"None of this would have happened if Mr. McAllister hadn't meddled the way he did."
All Jim McCallister ever wanted to do was teach. A man of modest means and wants, he sincerely enjoys his days instructing the students in his US Government classes at Carver High, interacting with their young intellects and watching their growing minds confront the world. He likes it when they do well, when they achieve and, in most cases, when they excel. But one thing he does not like, in fact, something he's recently come to loathe vehemently (exceedingly more so since a pivotal indiscretion got his best friend fired) is students driven to succeed at all costs, ones like junior Tracy Flick who unswervingly pursue selfish aims at the expense of others and proceed to make a hollow mockery out of the democratic notion of an election--especially one as trivial as the race for student body president. For Mr. McAllister, the Tracy Flicks of the world do the most damage; they're far more harmful than any combination of troublemakers, burnouts or juvenile miscreants and more determined besides. Tracy might be able to conceal her covetous ill-tempered demeanor behind a facade of way-too-perky cheerfulness, but Jim knows, even if no one else does, that she's a ruthless, wanton firebrand who must be stopped.
Everyone at Carver knows who Tracy Flick is, even if they're not really friends with her (or would want to be). Tracy is a compulsive overachiever, the kind of student who promptly shoots up her hand to answer every question, studies fastidiously and stays everyday after school participating in all manner of transcript-worthy activities and every possible extracurricular, particularly ones befitting the 'leadership' mold, hence her devotion to the student council.

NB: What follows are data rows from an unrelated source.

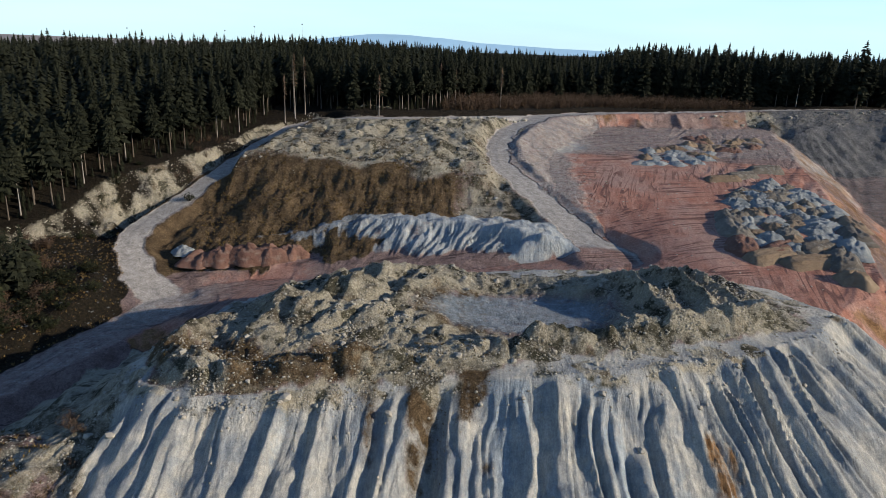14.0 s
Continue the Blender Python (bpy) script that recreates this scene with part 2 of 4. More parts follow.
    cutrill = ridged((x + 56) * 28 / (28 + 0.45 * np.clip(sd, 0, 40)), np.clip(sd - 2, 0, 60), SHOULDER_SPURS)
    s = t - 0.60 * np.clip(sd, 0, 60) - 0.5 * (1 - fl) * step(sd, 1, 8) + (0.8 * cutrill - 0.7) * step(sd, 3, 9)
    top = np.where(s > z, 2, top)
    z = smax(z, s, 1.5)
    # the great clay mound
    sd = inside(x + 0.5 * (wx - x), y + 0.5 * (wy - y), MOUND)
    rim = np.interp(x, (-42, -30, -19, -4, 5, 12, 30, 44), (-19.2, -18.5, -18.0, -17.5, -16.6, -15.9, -15.0, -14.7))
    inner = np.clip(-sd, 0, 40)
    out = np.clip(sd, 0, 80)
    ang = np.arctan2(x - 6, 190 - y)
    arc = ang * 64
    fall = 0.785 - 0.125 * step(x, 28, 52) - 0.1 * step(-x, 36, 46)
    # fall lines: each rill keeps the place on the rim where it starts
    xe = x + 0.0
    for _ in range(12):
        xe = x - np.interp(xe, (-46, -38, -30, -22, -12, -4, 3, 8, 15, 25, 35, 44), (-0.5, -0.38, -0.26, -0.2, -0.18, -0.13, -0.04, 0.05, 0.13, 0.3, 0.52, 0.75)) * out
    k = step(x, 24, 44)
    line = xe * (1 - k) + (arc * 1.25 + 3) * k
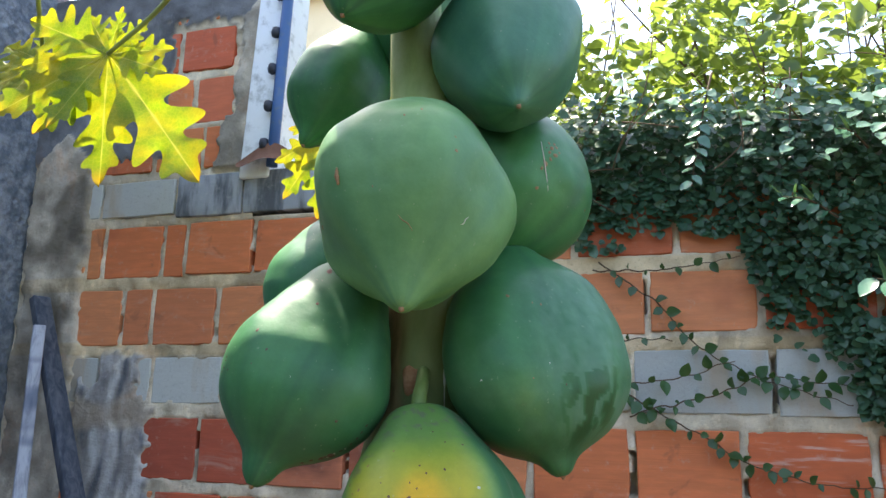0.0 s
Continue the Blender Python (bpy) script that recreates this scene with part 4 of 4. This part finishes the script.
for i in range(38):
    x = rng.uniform(-0.2, 1.5)
    z = rng.uniform(max(1.2, fringe(x) + 0.02), 2.0)
    y = WALL_Y - rng.uniform(0.01, 0.12)
    w = Vector((rng.uniform(-0.6, 0.6), rng.uniform(-0.15, 0.1), rng.uniform(-0.5, 1))).normalized()
    ln = rng.uniform(0.08, 0.25)
    pts = curve_pts([Vector((x, y, z)), Vector((x, y, z)) + w * ln * 0.5 + Vector((rng.uniform(-.02, .02), -0.01, 0)), Vector((x, y, z)) + w * ln], 6)
    v, f = tube(pts, [0.0012] * 7, 5)
    F += [tuple(q + len(V) for q in g) for g in f]
    V += v
piece("twigs", mesh_of("twigs", V, F, TWIG), ivy, m=SHIFT)

spots = []
while len(spots) < 8200:
    x = rng.uniform(-0.45, 2.1)
    z = 1.90 + 0.85 * rng.random() ** 1.1
    y = rng.uniform(1.58, 2.25)
    lump = n3(x, z, 5, 11.0) + 0.6 * n3(x + y, z, 11, 7.0)
    if lump < -0.04 + 0.25 * smooth(2.05, 2.6, z):
        continue
    if x < -0.1 and z < 2.1 - x * 0.2 or z > 2.42 * y - 1.74:
        continue
    if x > 0.8 and z > 2.38 and rng.random() < 0.6:
        continue
    d = Vector((rng.uniform(-1, 1), rng.uniform(-0.6, 0.6), rng.uniform(-0.5, 0.9)))
    nrm = Vector((rng.uniform(-0.7, 0.7), rng.uniform(-1, 0.3), rng.uniform(0.1, 1)))
    spots.append((Vector((x, y, z)), d, nrm, rng.uniform(0.022, 0.052)))
while len(spots) < 8500:
    x = rng.uniform(0.55, 1.9)
    z = rng.uniform(1.90 - 0.16 * smooth(0.6, 0.8, x) + 0.10 * n3(x, 0, 6, 3.0), 2.15)
    y = 1.56 - rng.random() * (0.10 + 0.22 * smooth(0.3, 1.1, x)) * smooth(1.6, 2.0, z)
    if n3(x, z, 9, 21.0) + 0.5 * n3(x, z, 19, 2.0) < 0.12:
        continue
    d = Vector((rng.uniform(-1, 1), rng.uniform(-0.8, 0.2), rng.uniform(-0.8, 0.5)))
    nrm = Vector((rng.uniform(-0.6, 0.6), rng.uniform(-1.1, 0.1), 1))
    spots.append((Vector((x, y, z)), d, nrm, rng.uniform(0.022, 0.040)))
hedge = thing("hedge", "sunlit yellow-green hedge growing over the top of the wall", "hedge", kind="stuff", at=(0.9, 1.9, 0))
SHIFT = Matrix.Translation((-0.9, -1.9, 0))
piece("leaves", leaf_cloud("leaves", spots, HEDGE, 0.66), hedge, m=SHIFT)
V, F = [], []
for i in range(46):
    x = -0.3 + 2.3 * i / 45 + rng.uniform(-0.03, 0.03)
    y = rng.uniform(1.85, 2.05)
    top = Vector((x + rng.uniform(-0.25, 0.25), y + rng.uniform(-0.3, 0.1), rng.uniform(2.15, 2.5)))
    pts = curve_pts([(x, y, 0), (x + rng.uniform(-.05, .05), y, 1.2), (x + rng.uniform(-.08, .08), y, 1.9), top], 14)
    v, f = tube(pts, [0.009 - 0.0075 * q / 14 for q in range(15)], 6)
    F += [tuple(q + len(V) for q in g) for g in f]
    V += v
piece("branches", mesh_of("branches", V, F, TWIG), hedge, m=SHIFT)

# single shoots creeping over the bricks
leaf_mesh = mesh_of("shoot_leaf", FINE_V, FINE_F, IVY_SHOOT)
SLIM_V, SLIM_F = leaf_shape(10, 0.29)
sprig_mesh = mesh_of("sprig_leaf", SLIM_V, SLIM_F, SPRIG)


def leaf_pose(place, way, face, size):
    d = Vector(way).normalized()
    nrm = Vector(face)
    nrm = (nrm - d * nrm.dot(d)).normalized()
    e = d.cross(nrm)
    return Matrix.Translation(place) @ Matrix(((e.x, d.x, nrm.x, 0), (e.y, d.y, nrm.y, 0), (e.z, d.z, nrm.z, 0), (0, 0, 0, 1))) @ Matrix.Scale(size, 4)


def shoot(line, spacing=0.0100, size=0.0225):
    pts = curve_pts([(x, WALL_Y - 0.013, z) for x, z in line], 64)
    base = Vector(pts[0])
    ob = thing("fig_shoot", "thin creeping fig shoot with small leaves on the bricks", "climber shoot", "fig shoots on the bricks", at=base)
    loc = [p + Vector((0, -0.003 * abs(n3(p.x, p.z, 30)), 0.006 * n3(p.x, p.z, 40))) - base for p in pts]
    v, f = tube(loc, [0.0016 - 0.0008 * i / 64 for i in range(65)], 6)
    piece("stem", mesh_of("stem", v, f, TWIG), ob)
    run, side = 0.0, 1
    for a, b in zip(loc, loc[1:]):
        run += (b - a).length
        if run > spacing * rng.uniform(0.75, 1.2):
            run = 0.0
            side = -side
            w = (b - a).normalized()
            out = Vector((-w.z, 0, w.x)) * side
            if rng.random() < 0.12:
                continue
            d = out * rng.uniform(0.5, 1.1) + w * rng.uniform(-0.3, 0.9) + Vector((rng.uniform(-.4, .4), -0.45, rng.uniform(-0.6, 0.1)))
            m = leaf_pose(b + Vector((0, -0.004 * rng.random(), 0)), d, (rng.uniform(-.8, .8), -1, rng.uniform(-0.1, 1.1)), size * rng.uniform(0.6, 1.35))
            piece("leaf", leaf_mesh, ob, m=m @ Matrix.Diagonal((rng.uniform(0.75, 1.0), 1, 1, 1)))
    return ob


shoot([(0.134, 1.624), (0.188, 1.582), (0.241, 1.541), (0.29, 1.48), (0.339, 1.437), (0.388, 1.411), (0.425, 1.39), (0.50, 1.37), (0.57, 1.35)])
shoot([(0.171, 1.372), (0.212, 1.346), (0.263, 1.316), (0.321, 1.286), (0.36, 1.262), (0.399, 1.24), (0.487, 1.216), (0.575, 1.208), (0.662, 1.21), (0.80, 1.222)])
shoot([(0.185, 1.325), (0.274, 1.347), (0.366, 1.374), (0.426, 1.397), (0.492, 1.391), (0.574, 1.386), (0.66, 1.40)])
shoot([(0.16, 1.383), (0.198, 1.386), (0.287, 1.397), (0.338, 1.416), (0.379, 1.426)], 0.03, 0.026)
shoot([(0.122, 1.607), (0.232, 1.603), (0.307, 1.61), (0.40, 1.625)], 0.03, 0.02)
shoot([(0.13, 1.46), (0.20, 1.47), (0.27, 1.465)], 0.03, 0.022)
shoot([(-0.335, 1.362), (-0.30, 1.36), (-0.268, 1.365), (-0.176, 1.356), (-0.09, 1.36)], 0.02, 0.022)
shoot([(-0.262, 1.472), (-0.243, 1.469), (-0.151, 1.465), (-0.06, 1.47)], 0.02, 0.022)


def sprig(root, tip, count, size, label):
    a, b = Vector(root), Vector(tip)
    pts = curve_pts([a, (a + b) / 2 + Vector((0, 0, 0.012)), b], 20)
    ob = thing("leaf_sprig", label, "twig", "sprigs standing out of the climber", at=a)
    v, f = tube([p - a for p in pts], [0.0022 - 0.0012 * i / 20 for i in range(21)], 6)
    piece("stem", mesh_of("stem", v, f, TWIG), ob)
    w = (b - a).normalized()
    for i in range(count):
        p = pts[min(20, int(4 + 16 * i / max(1, count - 1)))] - a
        out = w.cross(Vector((0, -1, 0))).normalized() * (1 if i % 2 else -1)
        d = w * 0.7 + out * rng.uniform(0.5, 1.0) + Vector((rng.uniform(-.3, .3), -0.2, rng.uniform(-.2, .3)))
        piece("leaf", sprig_mesh, ob, m=leaf_pose(p, d, (rng.uniform(-.4, .4), -0.6, 0.9), size * rng.uniform(0.8, 1.15)))
    return ob


sprig((0.56, 1.52, 1.675), (0.455, 1.395, 1.685), 8, 0.036, "bright sunlit leaf sprig standing out of the climber")
sprig((0.72, 1.50, 1.505), (0.570, 1.35, 1.535), 9, 0.046, "pale green leafy sprig standing out of the climber")
sprig((0.86, 1.45, 1.44), (0.690, 1.28, 1.500), 10, 0.048, "grey-green glossy sprig standing out of the climber")
sprig((0.80, 1.52, 1.36), (0.715, 1.40, 1.400), 7, 0.052, "leafy sprig low on the climber")
sprig((0.98, 1.45, 1.66), (0.90, 1.36, 1.60), 9, 0.045, "hanging leafy sprig of the climber")
sprig((0.90, 1.50, 1.32), (0.86, 1.42, 1.30), 5, 0.04, "leafy sprig low on the climber")
sprig((0.80, 1.54, 1.83), (0.735, 1.45, 1.775), 11, 0.036, "bright sunlit leaf sprig near the top of the climber")
sprig((0.86, 1.50, 1.93), (0.83, 1.40, 1.835), 8, 0.048, "yellow-green leafy sprig hanging from the hedge")
sprig((0.96, 1.48, 1.92), (0.90, 1.38, 1.84), 8, 0.045, "yellow-green leafy sprig hanging from the hedge")
sprig((0.365, 1.53, 1.98), (0.315, 1.44, 1.735), 18, 0.032, "bright sunlit leaf sprig near the top of the climber")
sprig((0.50, 1.50, 1.94), (0.455, 1.42, 1.875), 6, 0.036, "yellow-green leafy sprig hanging from the hedge")
sprig((0.95, 1.46, 1.50), (0.87, 1.36, 1.435), 9, 0.050, "grey-green glossy sprig standing out of the climber")
sprig((0.92, 1.46, 1.60), (0.84, 1.36, 1.545), 8, 0.046, "grey-green glossy sprig standing out of the climber")
sprig((0.62, 1.52, 1.80), (0.56, 1.46, 1.82), 6, 0.034, "pale green leafy sprig standing out of the climber")

# dry leaf on the coping, berry in the climber, spider thread by the trunk
v = [(x * 0.074 - 0.0, y * 0.034, 0.012 * math.sin(2.6 * x + 0.8) + 0.010 * y * y + 0.008) for x in np.linspace(-1, 1, 12) for y in np.linspace(-1, 1, 5) * math.sqrt(max(0.02, 1 - x * x))]
f = [(i * 5 + j, i * 5 + j + 1, i * 5 + j + 6, i * 5 + j + 5) for i in range(11) for j in range(4)]
dry = piece("dry_leaf", mesh_of("dry_leaf", v, f, DRY), None, m=pose(-0.628, 1.562, 1.890, 52, 0, 4))
tagged(dry, "curled dry brown leaf lying on the coping", "leaf")
bm = bmesh.new()
bmesh.ops.create_uvsphere(bm, u_segments=12, v_segments=8, radius=0.007)
for q in bm.verts:
    q.co.z *= 1.15
berry = part("fig_berry", bm, BERRY, None, "", Matrix.Translation((0.735, 1.49, 1.668)))
tagged(berry, "small orange fruit among the climber leaves", "berry")
silk = thing("spider_thread", "thin spider thread with a white speck beside the trunk", "thread", at=(0.020, 0.532, 1.243))
v, f = tube([(0, 0, 0), (0.006, 0, -0.018), (0.014, 0, -0.055)], [0.00012] * 3, 5)
piece("thread", mesh_of("thread", v, f, SILK), silk)
bm = bmesh.new()
bmesh.ops.create_icosphere(bm, subdivisions=2, radius=0.0009)
part("speck", bm, LATEX, silk, m=Matrix.Translation((0.006, 0, -0.018)))

# cement daubs on the lower bricks
def daub(x, z, w, h, seed, tone):
    r = random.Random(seed)
    verts, faces, m = [Vector((0, -0.010, 0))], [], 26
    jag = [1 + 0.35 * (r.random() - 0.5) for _ in range(m)]
    for q, d in ((0.45, -0.011), (0.8, -0.008), (1.0, 0.003)):
        for i in range(m):
            a = 2 * math.pi * i / m
            verts.append(Vector((w * q * jag[i] * math.cos(a), d + 0.002 * (r.random() - 0.5), h * q * jag[i] * math.sin(a))))
    for i in range(m):
        j = (i + 1) % m
        faces.append((0, 1 + j, 1 + i))
        for ring in range(2):
            a = 1 + ring * m
            faces.append((a + i, a + j, a + m + j, a + m + i))
    me = mesh_of("cement_daub", verts, faces, MORTAR)
    col = me.color_attributes.new("tint", "FLOAT_COLOR", "POINT")
    col.data.foreach_set("color", [t for _ in verts for t in (*tone, 1.0)])
    piece("cement_daub", me, wall_north, "rough white cement daub over a brick", Matrix.Translation((x, WALL_Y, z)))


daub(-0.777, 1.045, 0.044, 0.056, 4, (0.78, 0.75, 0.69))
daub(-0.905, 1.055, 0.020, 0.045, 5, (0.50, 0.47, 0.43))

# ---------------------------------------------------------------- bricks, one by one
def brick_mesh(name, seed, material):
    r = random.Random(seed)
    per = []
    for i in range(5):
        per.append((-0.5 + i / 4, -0.5))
    for i in range(1, 4):
        per.append((0.5, -0.5 + i / 3))
    for i in range(1, 5):
        per.append((0.5 - i / 4, 0.5))
    for i in range(1, 3):
        per.append((-0.5, 0.5 - i / 3))
    m = len(per)
    ring = []
    for x, z in per:
        c = 0.03 if abs(x) > 0.49 and abs(z) > 0.49 else 0.012
        ring.append((x * (1 - r.random() * c * 1.6), z * (1 - r.random() * c * 2.0)))
    verts = [(x * 0.972, -0.5, z * 0.965) for x, z in ring] + [(x, -0.45, z) for x, z in ring] + [(x, 0.5, z) for x, z in ring]
    faces = [tuple(range(m))]
    for a in (0, m):
        faces += [(a + i, a + m + i, a + m + (i + 1) % m, a + (i + 1) % m) for i in range(m)]
    return mesh_of(name, verts, faces, material, shade=False)


KINDS = {}
for nm, mt in (("plain", BRICK), ("red", BRICK_RED), ("soot", BRICK_SOOT), ("pale", BRICK_PALE), ("light", BRICK_LIGHT), ("block", BLOCK)):
    KINDS[nm] = [brick_mesh("brick", 40 + len(KINDS) * 9 + q, mt) for q in range(4)]
# bricks whose look stands out, by course and middle
LOOKS = {("A", -0.69): "red", ("A", -0.50): "soot", ("A", -0.31): "soot", ("A", -0.86): "red", ("D", -0.60): "light", ("D", -0.405): "soot", ("D", -0.205): "red", ("A", 0.49): "pale", ("A", 0.70): "pale",
         ("B", -0.84): "light", ("B", -0.66): "light", ("B", -0.47): "light", ("B", 0.33): "light", ("B", 0.12): "light", ("C", -0.76): "plain", ("C", -0.58): "plain", ("C", 0.38): "light", ("D", 0.40): "light", ("D", -0.78): "red", ("A", 0.285): "plain", ("A", 0.09): "plain", ("D", 0.20): "plain", ("D", 0.60): "plain", ("D", 0.80): "plain", ("E", -0.55): "plain", ("E", -0.36): "red"}
for nm, x0, x1, z0, z1 in BRICKS:
    mx = (x0 + x1) / 2
    if mx > 3.0:
        continue
    look_of = "block" if nm in "KS" else ("red" if nm == "W" else rng.choice(("plain", "plain", "plain", "red", "light")))
    for (cn, cx), kd in LOOKS.items():
        if cn == nm and abs(cx - mx) < 0.03:
            look_of = kd
    proud = rng.uniform(-0.0025, 0.0025)
    m = Matrix.Translation((mx, WALL_Y + 0.020 + proud, (z0 + z1) / 2)) @ pose(0, 0, 0, 0, rng.uniform(-0.5, 0.5), rng.uniform(-0.5, 0.5)) @ Matrix.Diagonal((x1 - x0, 0.04, z1 - z0, 1))
    piece("block" if look_of == "block" else "brick", rng.choice(KINDS[look_of]), wall_north, m=m)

With her impeccable grades, tenured SGA track and abundant publicity material (posters, banners, pens, buttons, cupcakes, etc.), Tracy's confident of her impending nomination and forthcoming election as student body president, even more so as it looks like she'll be running unopposed. That is, until out of the blue, a second candidate enters the race, popular jock Paul Metzler, and then even more bizarrely, a third, his sister Tammy, who's nomination speech is wildly applauded for its decidedly anarchist platform. Convinced her destiny is being interfered with ("The weak are always trying to sabotage the strong") an insistent Tracy sets her sights firmly on her goal, taking the action she feels is necessary to ensure her success on election day.
Election really isn't a high school movie, even with Matthew Broderick's ironic and deviliciously satirical portrayal of well-meaning educator brought to his knees by the headstrong actions of one of his students. It's a movie about people and personalities, how the confluence of individuals confined within institutions inevitably breeds far-reaching repurcussions which are usually harmless, but can, at times, be totally life altering. The film's use of voiceover narration is spot on; input by all four principle characters presiding 'above' the action in a monotone, even-keeled delivery provides a clever nuance to this admirably introspective film. There's a pervading sense of open-mindedness about things. The mood's never overly demonstrative or mean-spirited, just observant and mildly curious, offering a story which plays like a fable or parable as much as an anecdotal piece. Directory Alexander Payne's (Citizen Ruth, About Schmidt) use of satire is refreshingly omnidirectional and without malice, providing a non-partisan, even-handed take on the world and its wrongdoers who might ruin things for others and create a mess but are never all that bad--just, well, real.